## EXERCISE TASK
Locate the word "camera" in the material, then show every line that holds it.

[INFORMATION SUPPLIED start]

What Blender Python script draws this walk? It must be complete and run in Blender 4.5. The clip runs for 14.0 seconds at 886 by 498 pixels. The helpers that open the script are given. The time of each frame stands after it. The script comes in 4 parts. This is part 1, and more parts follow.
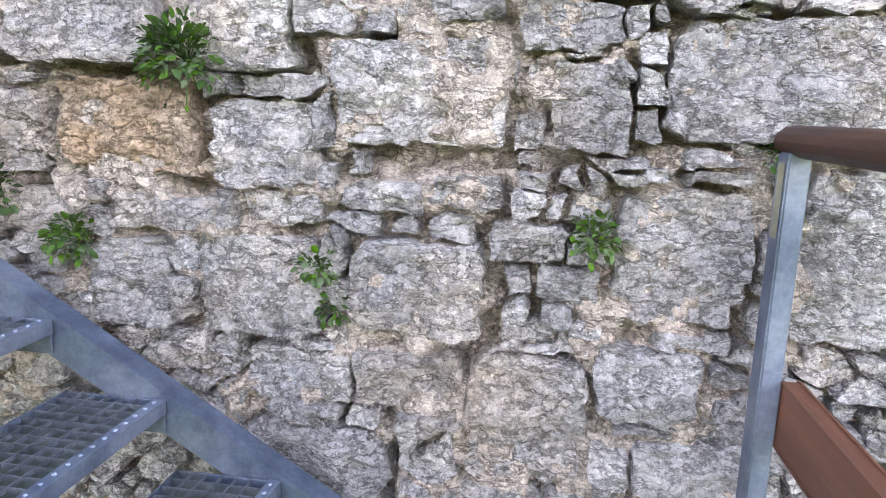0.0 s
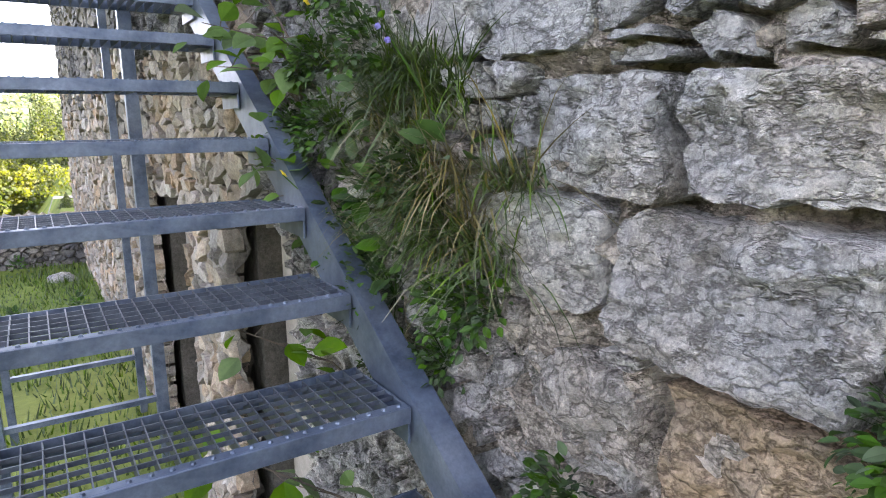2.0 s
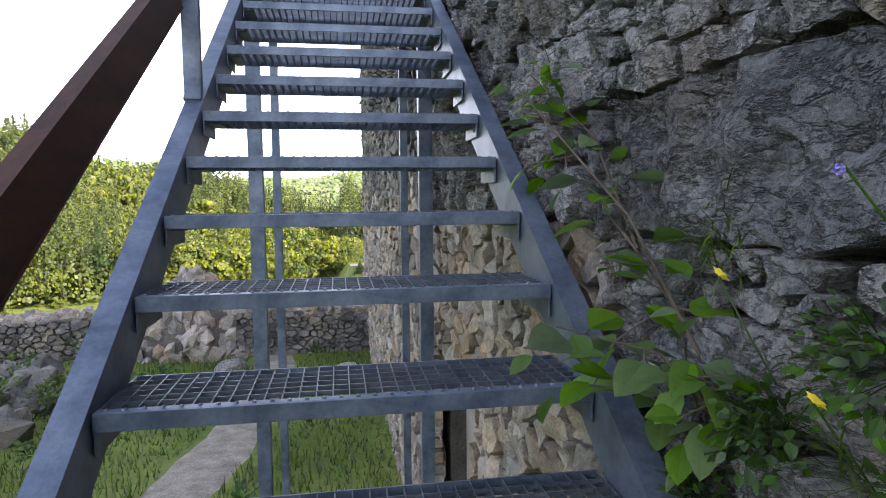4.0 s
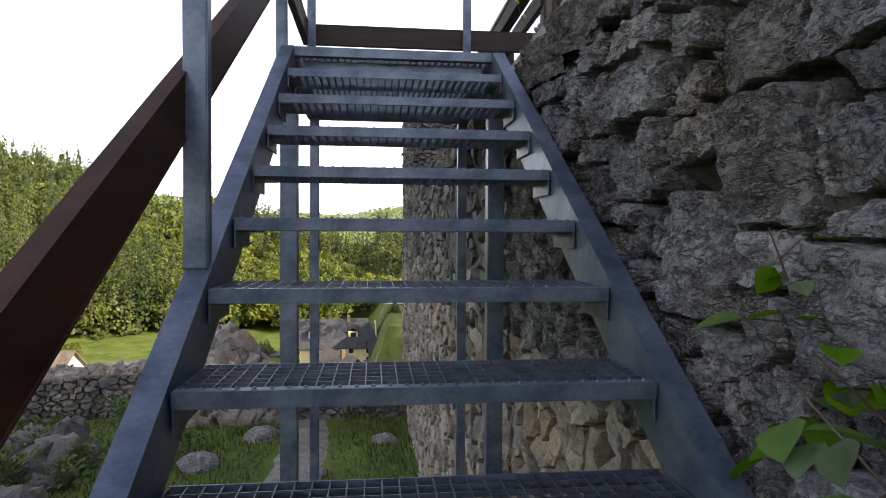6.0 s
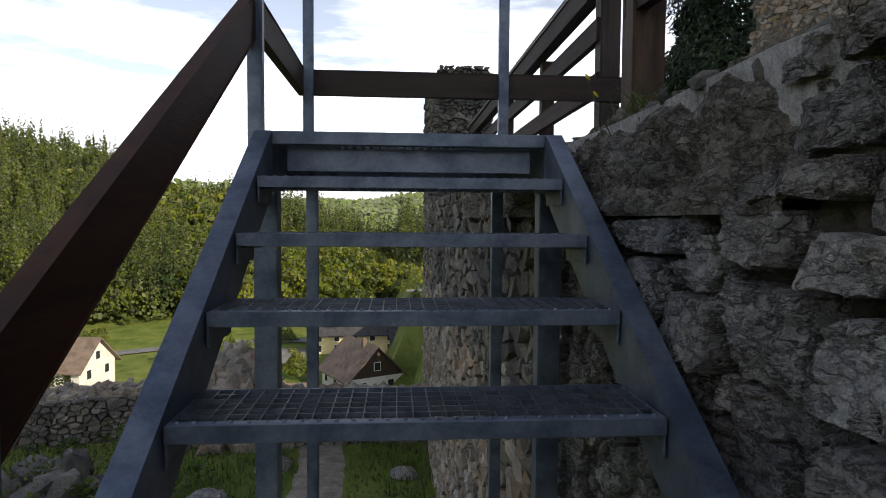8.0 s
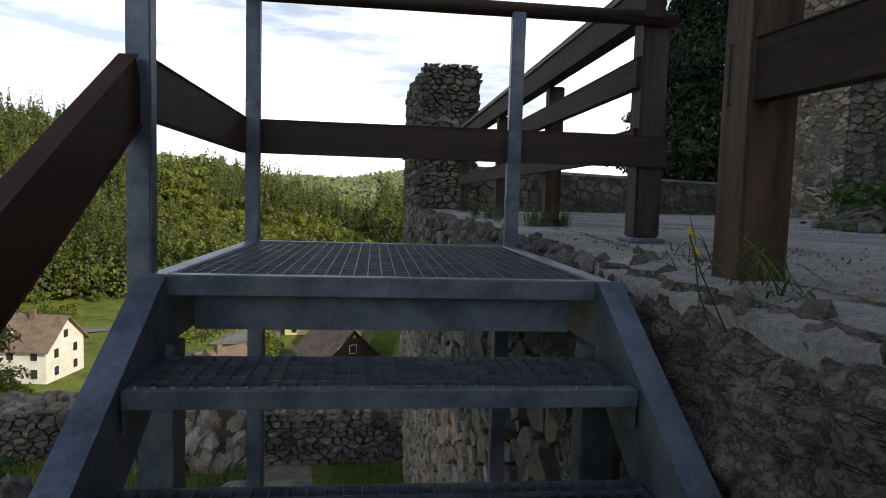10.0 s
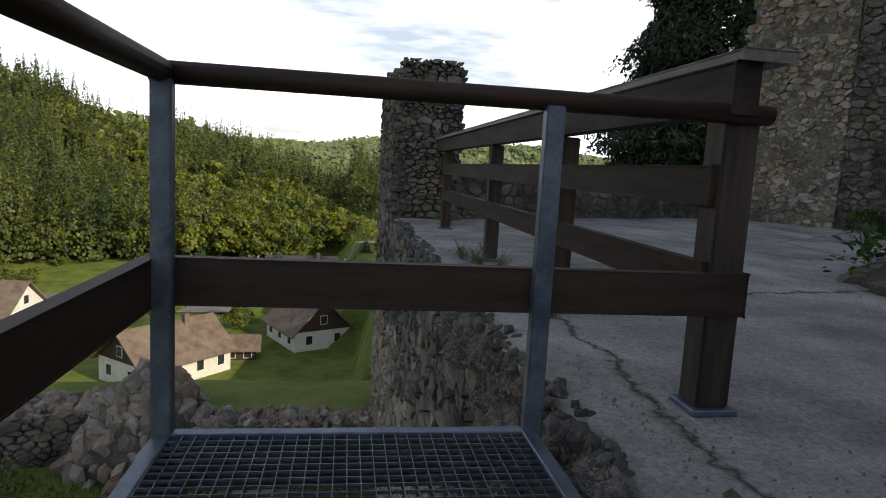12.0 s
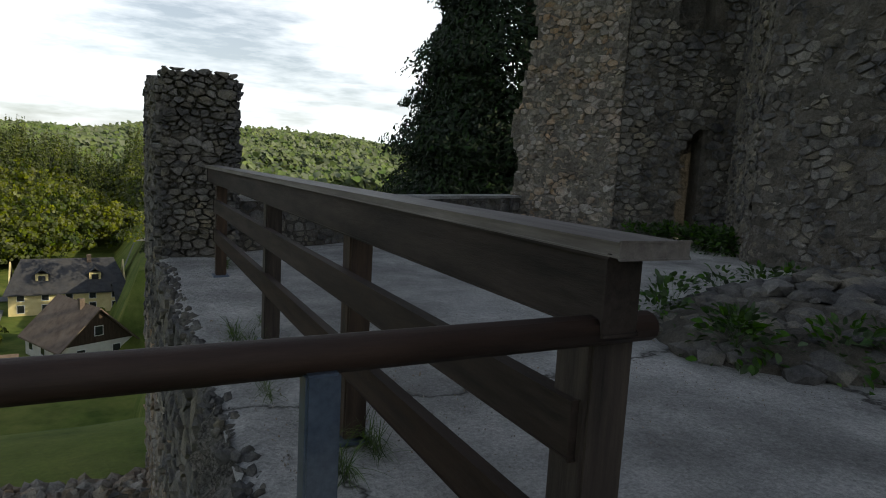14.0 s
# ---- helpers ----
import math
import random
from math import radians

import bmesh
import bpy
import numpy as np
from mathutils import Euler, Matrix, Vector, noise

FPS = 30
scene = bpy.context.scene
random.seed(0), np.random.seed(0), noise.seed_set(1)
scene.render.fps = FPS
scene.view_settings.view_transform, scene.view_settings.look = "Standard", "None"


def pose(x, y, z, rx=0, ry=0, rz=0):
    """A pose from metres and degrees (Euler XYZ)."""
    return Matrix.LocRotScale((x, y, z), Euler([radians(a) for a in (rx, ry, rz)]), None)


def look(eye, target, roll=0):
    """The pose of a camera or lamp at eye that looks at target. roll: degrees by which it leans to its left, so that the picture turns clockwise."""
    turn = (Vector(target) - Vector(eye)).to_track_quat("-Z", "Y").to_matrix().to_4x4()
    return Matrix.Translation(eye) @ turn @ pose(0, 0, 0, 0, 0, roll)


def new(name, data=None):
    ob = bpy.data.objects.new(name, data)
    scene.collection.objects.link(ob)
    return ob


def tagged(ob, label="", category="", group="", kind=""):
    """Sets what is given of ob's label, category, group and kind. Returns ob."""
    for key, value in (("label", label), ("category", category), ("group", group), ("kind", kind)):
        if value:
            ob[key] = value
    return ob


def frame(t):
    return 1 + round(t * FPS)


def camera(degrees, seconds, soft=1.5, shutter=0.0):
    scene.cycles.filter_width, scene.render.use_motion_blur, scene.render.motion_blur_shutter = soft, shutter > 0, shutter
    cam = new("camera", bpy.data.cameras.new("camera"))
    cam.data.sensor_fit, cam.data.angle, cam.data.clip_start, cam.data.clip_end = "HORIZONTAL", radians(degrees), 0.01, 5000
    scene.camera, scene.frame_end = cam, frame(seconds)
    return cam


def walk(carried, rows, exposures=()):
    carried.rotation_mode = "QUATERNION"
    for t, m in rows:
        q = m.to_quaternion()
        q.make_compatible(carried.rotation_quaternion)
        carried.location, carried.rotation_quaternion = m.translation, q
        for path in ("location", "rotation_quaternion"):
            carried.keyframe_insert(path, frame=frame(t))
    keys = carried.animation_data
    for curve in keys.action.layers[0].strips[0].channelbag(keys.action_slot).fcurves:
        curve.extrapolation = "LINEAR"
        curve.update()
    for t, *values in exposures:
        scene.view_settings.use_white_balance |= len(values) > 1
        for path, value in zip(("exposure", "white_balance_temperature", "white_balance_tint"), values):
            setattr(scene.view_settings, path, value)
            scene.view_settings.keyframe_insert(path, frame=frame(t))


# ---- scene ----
from mathutils import geometry

cam = camera(70.0, 14.0, 1.0)
PATH = [
    (0.0, (-0.764, -5.628, -2.357), (1.166, -5.310, -2.773), 1.0),
    (0.5, (-0.570, -5.581, -2.228), (1.263, -4.905, -2.659), 0.6),
    (1.0, (-0.378, -5.498, -2.090), (1.274, -4.456, -2.522), 0.7),
    (1.5, (-0.213, -5.244, -1.996), (1.171, -3.870, -2.438), 0.4),
    (2.0, (-0.108, -4.991, -1.906), (0.951, -3.343, -2.307), -0.4),
    (2.5, (-0.040, -4.710, -1.796), (0.720, -2.889, -2.123), -0.8),
    (3.0, (-0.027, -4.480, -1.682), (0.492, -2.567, -1.949), -1.0),
    (3.5, (-0.041, -4.292, -1.515), (0.356, -2.341, -1.709), -0.7),
    (4.0, (-0.033, -4.050, -1.381), (0.292, -2.084, -1.543), -0.5),
    (6.5, (-0.110, -3.032, -0.795), (0.063, -1.040, -0.830), 0.5),
    (7.0, (-0.105, -2.804, -0.630), (0.019, -0.809, -0.695), 0.5),
    (7.5, (-0.084, -2.595, -0.460), (0.038, -0.600, -0.535), 0.3),
    (8.0, (-0.055, -2.350, -0.313), (0.095, -0.358, -0.407), 0.4),
    (8.5, (-0.074, -2.107, -0.196), (0.062, -0.115, -0.293), 0.4),
    (9.0, (-0.040, -1.895, -0.074), (0.114, 0.096, -0.188), 0.8),
    (11.5, (-0.041, -0.842, 0.620), (0.258, 1.123, 0.394), 2.9),
    (12.0, (-0.043, -0.633, 0.773), (0.264, 1.327, 0.520), 3.2),
    (12.5, (-0.035, -0.441, 0.943), (0.283, 1.515, 0.672), 3.0),
    (13.0, (-0.001, -0.228, 1.076), (0.393, 1.715, 0.808), 3.3),
    (13.5, (0.025, -0.007, 1.192), (0.623, 1.882, 0.924), 3.4),
    (14.0, (0.268, 0.231, 1.282), (1.170, 1.998, 1.027), 3.2),
]
EXPOSURES = [(0.0, 3.4, 6450, 24), (1.0, 3.1, 6450, 23), (2.0, 2.65, 6250, 21), (3.0, 2.15, 6100, 19), (4.2, 1.75, 6100, 17), (6.5, 0.7, 6400, 16), (9.0, -0.05, 6400, 13), (11.5, -0.12, 6400, 12), (12.5, -0.22, 6400, 11), (13.5, -0.36, 6400, 8), (14.0, -0.42, 6400, 7)]
walk(cam, [(t, look(eye, target, roll)) for t, eye, target, roll in PATH], EXPOSURES)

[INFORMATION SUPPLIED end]

## IN RESPONSE
    """The pose of a camera or lamp at eye that looks at target. roll: degrees by which it leans to its left, so that the picture turns clockwise."""
def camera(degrees, seconds, soft=1.5, shutter=0.0):
    cam = new("camera", bpy.data.cameras.new("camera"))
    scene.camera, scene.frame_end = cam, frame(seconds)
cam = camera(70.0, 14.0, 1.0)